Kaye and Laby's tables of data, formulae, graphs, and charts are a go-to resource for scientists working in physics and chemistry. Topics include fundamental constants, fiber-optics, superconductivity, Raman spectroscopy, and more.
The NIST Chemistry WebBook provides access to data compiled and distributed by NIST under the Standard Reference Data Program. It contains thermochemical data, reaction data, spectral data, ion energetics data, gas chromatography data, and diatomic molecule constants.
Originally published by Smithsonian Institution Press in 1954, this classic reference source comprises 901 tables of common physical and chemical data. The information provided is broad in scope. It is of general interest to scientists and engineers, and of particular interest to those involved with physics in its larger sense.
The entire set of Richard Feynman’s classic Lectures on Physics, including all equations and diagrams. Richard Feynman, along with Robert Leighton, Victor Neher, and Matthew Sands, first developed the lectures in the late 1950s at Caltech. They wanted a way to introduce undergraduate students to “modern” physics topics, like relativity, atoms, nuclei, and the fundamentals of quantum mechanics. It was an offshoot of a broader movement after Sputnik to modernize the physics curriculum in universities. Feynman taught the complete course only once from 1961 through 1963. His standing-room-only lectures were full of undergraduates as well as graduate students and professors who snuck in.
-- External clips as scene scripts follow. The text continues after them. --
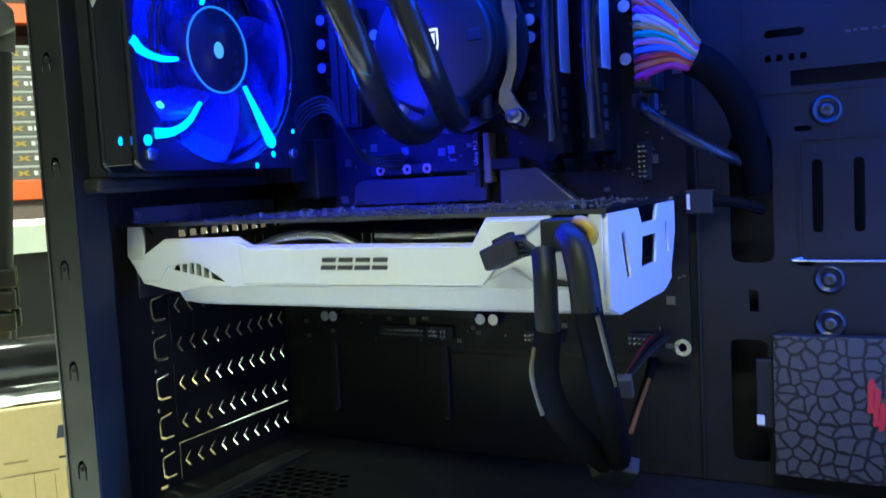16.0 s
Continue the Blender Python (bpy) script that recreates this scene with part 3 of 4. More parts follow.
under = [(GY + 0.0050, 0.2500), (0.041, 0.2475), (0.048, 0.2455), (0.130, 0.2455), (0.140, 0.249), (0.140, 0.252), (0.130, 0.248), (0.048, 0.248), (0.042, 0.250), (GY + 0.0060, 0.252)]
part("under_cover", prism(under, "x", 0.044, 0.2615), WHITE, card)
end_out = [(0.036, 0.2862), (0.078, 0.2862), (0.0830, 0.2792), (0.1065, 0.2792), (0.110, 0.2862), (0.1410, 0.2862), (0.1410, 0.272), (0.129, 0.249), (0.116, 0.2455), (0.048, 0.2455), (0.036, 0.250)]
end_holes = [[(0.083, 0.2735), (0.107, 0.2735), (0.1045, 0.2605), (0.0805, 0.2605)], [(0.0530, 0.2770), (0.0575, 0.2785), (0.0660, 0.2590), (0.0590, 0.2575)], [(0.1215, 0.2770), (0.1270, 0.2775), (0.1295, 0.2620), (0.1240, 0.2640)]]
part("end_cover", plate(end_out, end_holes, "x", 0.2615, 0.2635), WHITE, card)
part("circuit_board", box(0.003, 0.2632, GY + 0.0008, 0.1525, 0.2866, 0.2882), PCB, card)
part("board_edge", box(0.003, 0.2634, GY + 0.0002, GY + 0.0008, 0.2864, 0.2882), HEATSINK, card)
TRACE = surface("pale_solder_and_tracks", (0.20, 0.21, 0.24), 0.28, 0.8)
b = bmesh.new()
rng = random.Random(9)
for _ in range(520):
    x, y = rng.uniform(0.03, 0.255), rng.uniform(GY + 0.006, 0.148)
    r = rng.uniform(0.0002, 0.0006)
    box(x - r * rng.uniform(1, 2.2), x + r, y - r, y + r * rng.uniform(1, 2), 0.2882, 0.2882 + rng.uniform(0.0003, 0.0009), bm=b)
for _ in range(26):
    x, y = rng.uniform(0.05, 0.25), rng.uniform(GY + 0.01, 0.145)
    cylinder((x, y, 0.2882), (x, y, 0.2882 + rng.uniform(0.0008, 0.0022)), 0.0011, n=8, bm=b)
tagged(part("solder_speckle", b, TRACE, card, "scattered solder points and chips"), kind="stuff")
b = bmesh.new()
for k in range(60):
    x, y = rng.uniform(0.03, 0.2), rng.uniform(GY + 0.006, 0.145)
    box(x, x + rng.uniform(0.01, 0.06), y, y + 0.0004, 0.2882, 0.28835, bm=b)
tagged(part("track_speckle", b, TRACE, card, "fine board tracks"), kind="stuff")
FIN = surface("fin_aluminium", (0.34, 0.34, 0.36), 0.35, 0.8, 400, 0.1, 0.1)
for k in range(44):
    part("cooling_fin", box(0.03 + 0.0048 * k, 0.0306 + 0.0048 * k, GY + 0.012, 0.142, 0.262, 0.280), FIN, card)
part("heat_pipe", tube([(0.085, GY + 0.008, 0.272), (0.105, GY + 0.0065, 0.2785), (0.13, GY + 0.0065, 0.2795), (0.15, GY + 0.008, 0.272)], 0.0032), METAL, card, "shiny bent heat pipe", True)
part("heat_pipe", tube([(0.155, GY + 0.010, 0.279), (0.18, GY + 0.008, 0.278), (0.205, GY + 0.010, 0.279)], 0.0026), METAL, card, "", True)
part("bracket", plate(rect(0.045, 0.160, 0.248, 0.296), [rect(0.076 + 0.0088 * k, 0.0815 + 0.0088 * k, 0.2735, 0.2820) for k in range(9)], "x", 0.0016, 0.0028), METAL, card)
for fx in (0.078, 0.19):
    f = part("card_fan", cylinder((fx, 0.09, 0.2462), (fx, 0.09, 0.262), 0.016, n=24, bevel=0.001), GLOSS, card)
    for k in range(9):
        a = 2 * math.pi * k / 9
        bl = prism([(0.015, -0.004), (0.044, -0.009), (0.045, 0.006), (0.015, 0.005)], "z", -0.0006, 0.0006)
        part("blade", turned(bl, pose(fx, 0.09, 0.2535, 0, 0, math.degrees(a)) @ pose(0, 0, 0, 28, 0, 0)), GLOSS, f)
part("power_socket", box(0.2415, 0.2560, GY + 0.003, 0.056, 0.2725, 0.2862, 0.0006), DARK, card)
part("edge_connector", box(0.06, 0.15, 0.1525, MB - 0.0115, 0.2866, 0.2882), COPPER, card)
# maker's mark as four plain slanted shapes, each an upper and a lower bar
for k in range(4):
    x0 = 0.1320 + 0.0090 * k
    for z0, z1, w in ((0.2652, 0.2671, 0.0078), (0.2686, 0.2705, 0.0072)):
        part("logo_block", prism([(x0 + 0.26 * (z0 - 0.2652), z0), (x0 + w + 0.26 * (z0 - 0.2652), z0), (x0 + w + 0.26 * (z1 - 0.2652), z1), (x0 + 0.26 * (z1 - 0.2652), z1)], "y", GY - 0.0031, GY - 0.0026), LOGO_GREY, card)

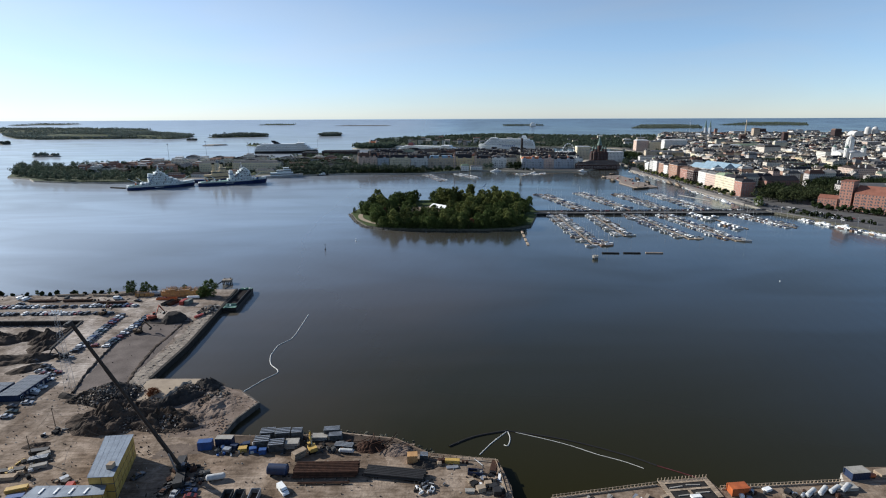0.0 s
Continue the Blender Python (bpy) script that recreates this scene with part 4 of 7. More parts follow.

The Newton project aims to gather all of Isaac Newton's writings into a single, freely accessible electronic edition. The edition presents a full (diplomatic) rendition featuring all the amendments Newton made to his own texts or a more readable (normalised) version. Although Newton is best known for his theory of universal gravitation and discovery of calculus, his interests were much broader than is usually appreciated. In addition to his celebrated scientific and mathematical writings, Newton also wrote many alchemical and religious texts and he left many administrative papers in his role as Warden and then Master of the Mint.